* Start Dataset section *

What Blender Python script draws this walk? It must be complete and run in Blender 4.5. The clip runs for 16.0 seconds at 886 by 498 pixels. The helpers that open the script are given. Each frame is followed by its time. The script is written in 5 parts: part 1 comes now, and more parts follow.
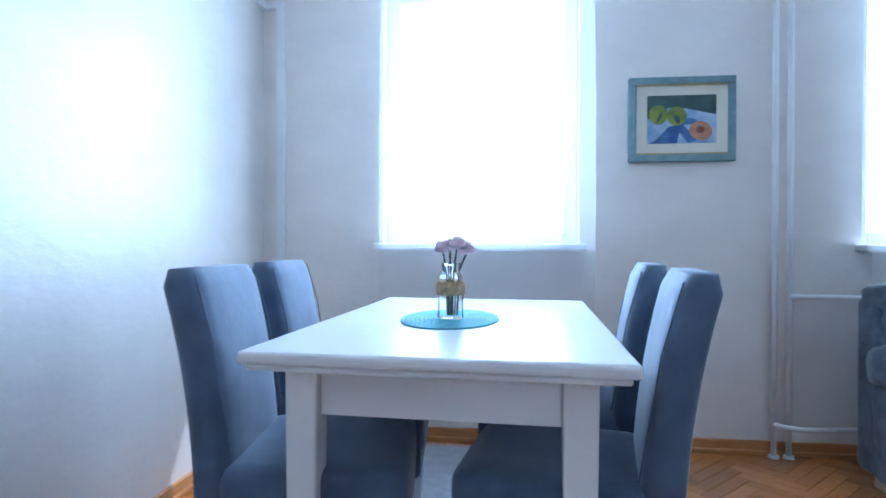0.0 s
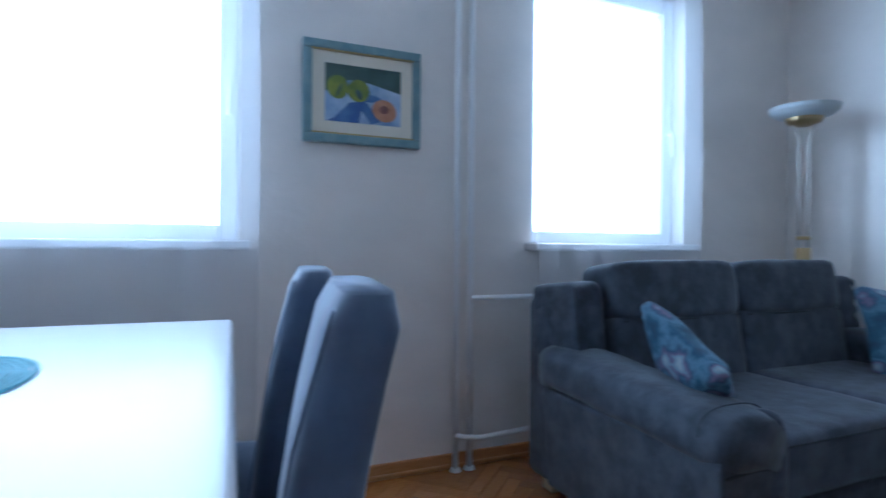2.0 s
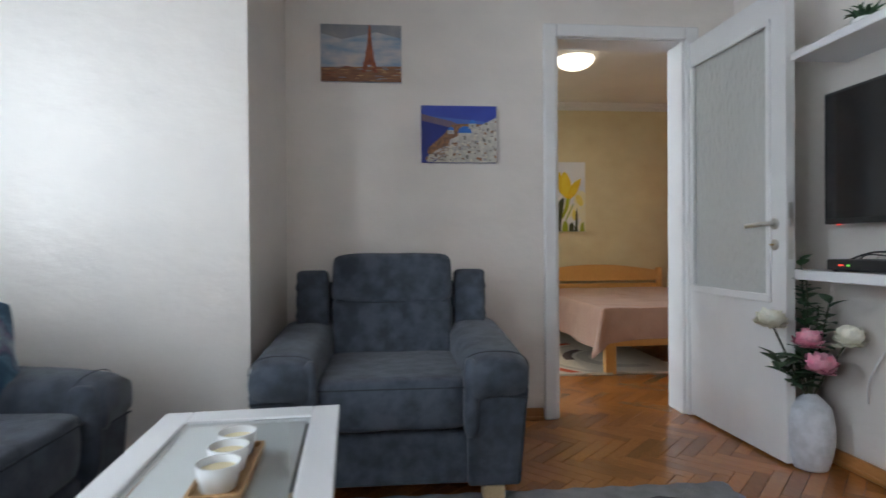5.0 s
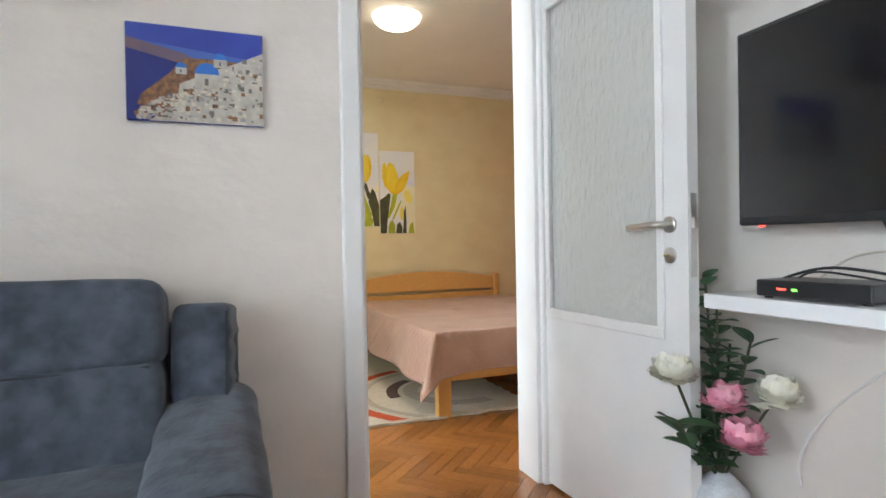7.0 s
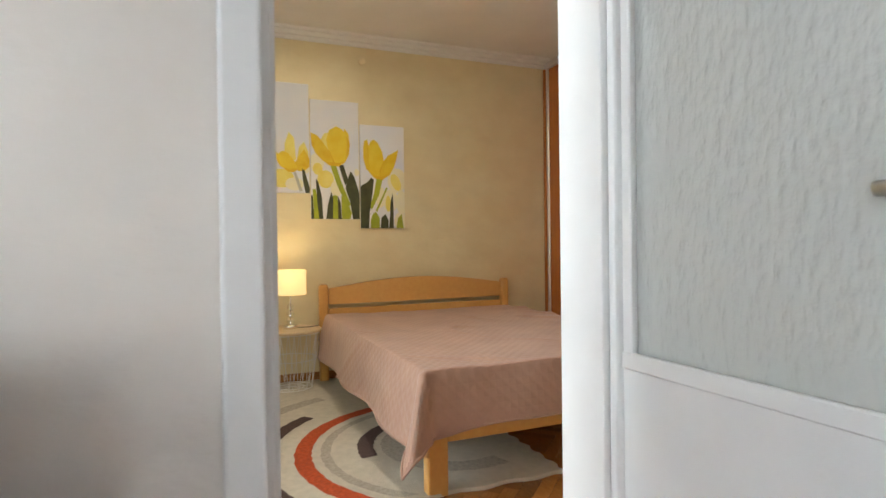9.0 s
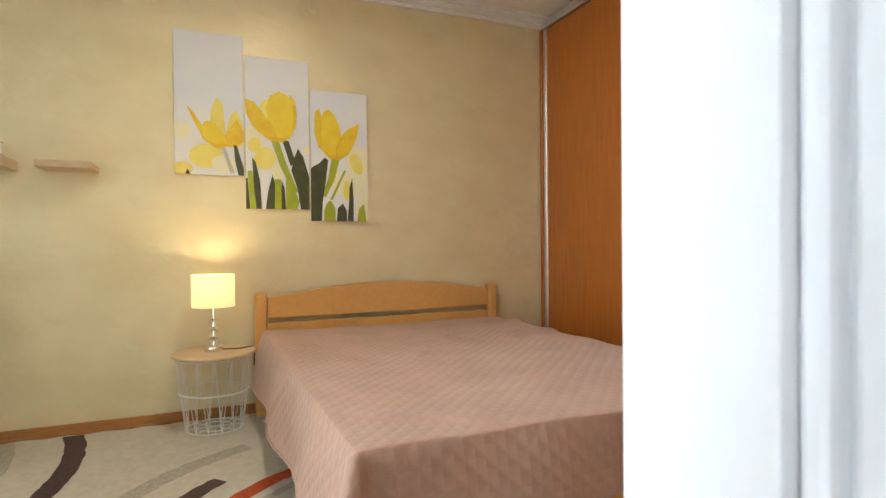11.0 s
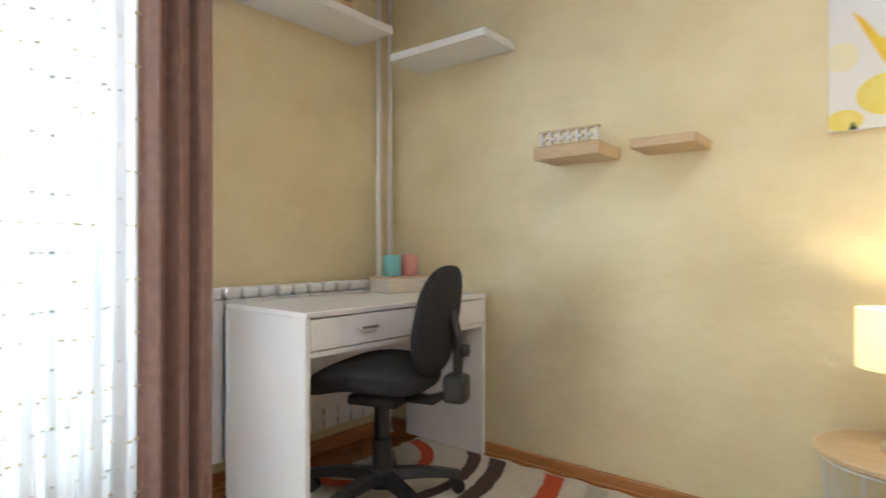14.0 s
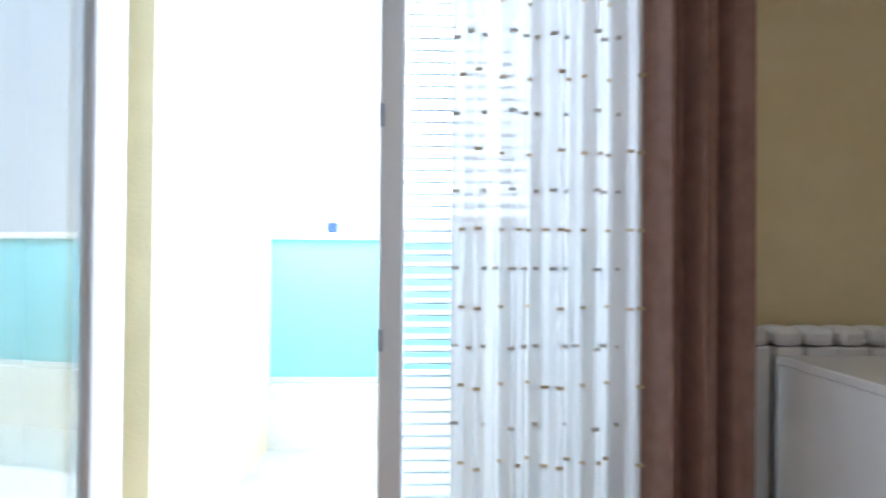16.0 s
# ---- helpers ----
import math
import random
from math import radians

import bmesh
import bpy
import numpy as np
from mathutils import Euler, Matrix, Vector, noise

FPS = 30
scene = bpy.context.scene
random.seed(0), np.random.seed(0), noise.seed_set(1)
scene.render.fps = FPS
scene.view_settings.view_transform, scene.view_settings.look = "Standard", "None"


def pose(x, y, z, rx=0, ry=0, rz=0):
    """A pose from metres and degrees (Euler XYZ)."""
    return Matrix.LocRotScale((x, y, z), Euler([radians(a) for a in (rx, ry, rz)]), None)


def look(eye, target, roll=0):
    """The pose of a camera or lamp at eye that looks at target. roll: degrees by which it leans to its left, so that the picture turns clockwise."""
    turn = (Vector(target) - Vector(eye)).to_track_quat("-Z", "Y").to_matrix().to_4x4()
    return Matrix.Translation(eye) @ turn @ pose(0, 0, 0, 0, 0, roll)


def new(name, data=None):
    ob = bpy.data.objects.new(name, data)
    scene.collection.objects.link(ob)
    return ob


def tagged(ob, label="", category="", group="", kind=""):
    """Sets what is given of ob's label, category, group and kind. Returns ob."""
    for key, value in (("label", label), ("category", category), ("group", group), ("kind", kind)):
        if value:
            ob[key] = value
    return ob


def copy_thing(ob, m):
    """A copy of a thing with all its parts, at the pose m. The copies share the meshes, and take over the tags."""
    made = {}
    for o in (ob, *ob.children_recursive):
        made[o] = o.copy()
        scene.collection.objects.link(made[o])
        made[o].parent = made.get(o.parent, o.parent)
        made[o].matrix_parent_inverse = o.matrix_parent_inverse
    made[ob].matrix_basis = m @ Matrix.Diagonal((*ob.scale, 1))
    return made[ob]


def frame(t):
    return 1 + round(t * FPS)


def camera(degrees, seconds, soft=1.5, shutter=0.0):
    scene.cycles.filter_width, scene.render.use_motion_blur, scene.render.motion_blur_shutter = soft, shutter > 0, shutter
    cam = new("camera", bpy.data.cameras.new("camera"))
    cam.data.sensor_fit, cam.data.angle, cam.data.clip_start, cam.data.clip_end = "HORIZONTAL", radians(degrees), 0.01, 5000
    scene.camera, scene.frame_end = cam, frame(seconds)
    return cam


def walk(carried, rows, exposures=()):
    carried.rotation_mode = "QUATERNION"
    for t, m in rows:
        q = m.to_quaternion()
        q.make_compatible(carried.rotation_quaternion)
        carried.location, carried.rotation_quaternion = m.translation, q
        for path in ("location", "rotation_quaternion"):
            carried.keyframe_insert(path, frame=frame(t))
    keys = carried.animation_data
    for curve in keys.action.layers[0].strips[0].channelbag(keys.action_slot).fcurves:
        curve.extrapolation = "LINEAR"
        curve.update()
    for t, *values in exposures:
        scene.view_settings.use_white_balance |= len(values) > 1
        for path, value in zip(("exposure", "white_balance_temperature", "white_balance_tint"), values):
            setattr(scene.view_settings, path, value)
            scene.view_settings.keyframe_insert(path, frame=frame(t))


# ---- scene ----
cam = camera(77.0, 16.0, shutter=0.35)
PATH = [
    (0, (1.522, 0.84, 0.957), (1.289, 2.827, 0.947), 0.2),
    (0.5, (1.499, 0.961, 0.964), (1.47, 2.961, 0.952), 0.4),
    (1, (1.553, 1.152, 0.95), (1.731, 3.144, 0.943), 0.2),
    (1.5, (1.633, 1.262, 0.951), (2.034, 3.222, 0.946), 0.1),
    (2, (1.732, 1.386, 0.956), (2.528, 3.224, 0.945), 0.4),
    (2.5, (1.772, 1.478, 0.957), (3.100, 2.972, 0.951), 0.2),
    (3, (1.926, 1.521, 0.951), (3.471, 2.79, 0.944), 0.1),
    (3.5, (2.108, 1.534, 0.96), (3.803, 2.595, 0.952), -0.0),
    (4, (2.311, 1.541, 0.943), (4.176, 2.264, 0.943), -0.1),
    (4.5, (2.465, 1.545, 0.98), (4.454, 1.753, 0.958), -0.0),
    (5, (2.672, 1.46, 0.942), (4.665, 1.29, 0.928), -0.4),
    (5.2, (2.76, 1.429, 0.953), (4.742, 1.156, 0.94), -0.5),
    (7.3, (3.791, 0.994, 0.981), (5.65, 0.258, 0.96), -1.0),
    (7.5, (3.871, 0.963, 0.974), (5.743, 0.257, 0.955), -1.0),
    (8, (4.113, 0.869, 0.957), (5.999, 0.204, 0.94), -0.7),
    (8.5, (4.343, 0.802, 0.961), (6.212, 0.089, 0.943), -0.6),
    (9, (4.606, 0.659, 0.952), (6.467, -0.074, 0.937), -0.7),
    (11.3, (5.449, 0.256, 0.947), (7.294, -0.515, 0.924), -0.5),
    (11.5, (5.526, 0.301, 0.93), (7.42, -0.344, 0.92), -0.6),
    (12, (5.722, 0.127, 0.91), (7.709, -0.094, 0.918), -0.6),
    (12.5, (5.946, 0.167, 0.924), (7.946, 0.18, 0.934), -0.3),
    (13, (6.12, 0.226, 0.945), (8.088, 0.579, 0.928), -0.1),
    (13.5, (6.306, 0.248, 0.948), (8.124, 1.082, 0.939), -0.0),
    (14, (6.462, 0.277, 0.956), (8.019, 1.533, 0.957), 0.1),
    (14.5, (6.573, 0.376, 0.958), (7.848, 1.917, 0.967), 0.2),
    (15, (6.647, 0.59, 0.954), (7.577, 2.36, 0.976), 0.1),
    (15.5, (6.706, 0.799, 0.983), (7.291, 2.712, 0.991), 0.7),
    (16, (6.772, 0.972, 0.975), (6.835, 2.971, 0.992), 0.5),
]
walk(cam, [(t, look(eye, target, roll)) for t, eye, target, roll in PATH], exposures=[
    (0.0, -0.26, 4640, 6), (1.0, -0.50, 4650, 7), (1.5, -0.80, 4760, 8), (2.0, -1.0, 4720, 8), (2.5, -1.17, 5200, 9), (3.5, -0.84, 5650, 10), (4.5, -0.66, 6250, 11), (5.0, -0.58, 6300, 11), (7.5, 0.36, 6650, 10), (8.2, 0.20, 6750, 10), (9.0, 0.12, 6700, 10),
    (12.0, 0.62, 6100, 8), (12.5, 0.68, 6000, 8), (13.5, 0.70, 5600, 9), (15.0, 0.12, 5600, 10), (16.0, -0.42, 5350, 11)])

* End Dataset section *

Requirements: Extract exactly and only these lines: the line containing "setattr(scene.view_settings, path, value)", the line containing "scene.view_settings.keyframe_insert(path, frame=frame(t))", and every line between them.

Task output:
            setattr(scene.view_settings, path, value)
            scene.view_settings.keyframe_insert(path, frame=frame(t))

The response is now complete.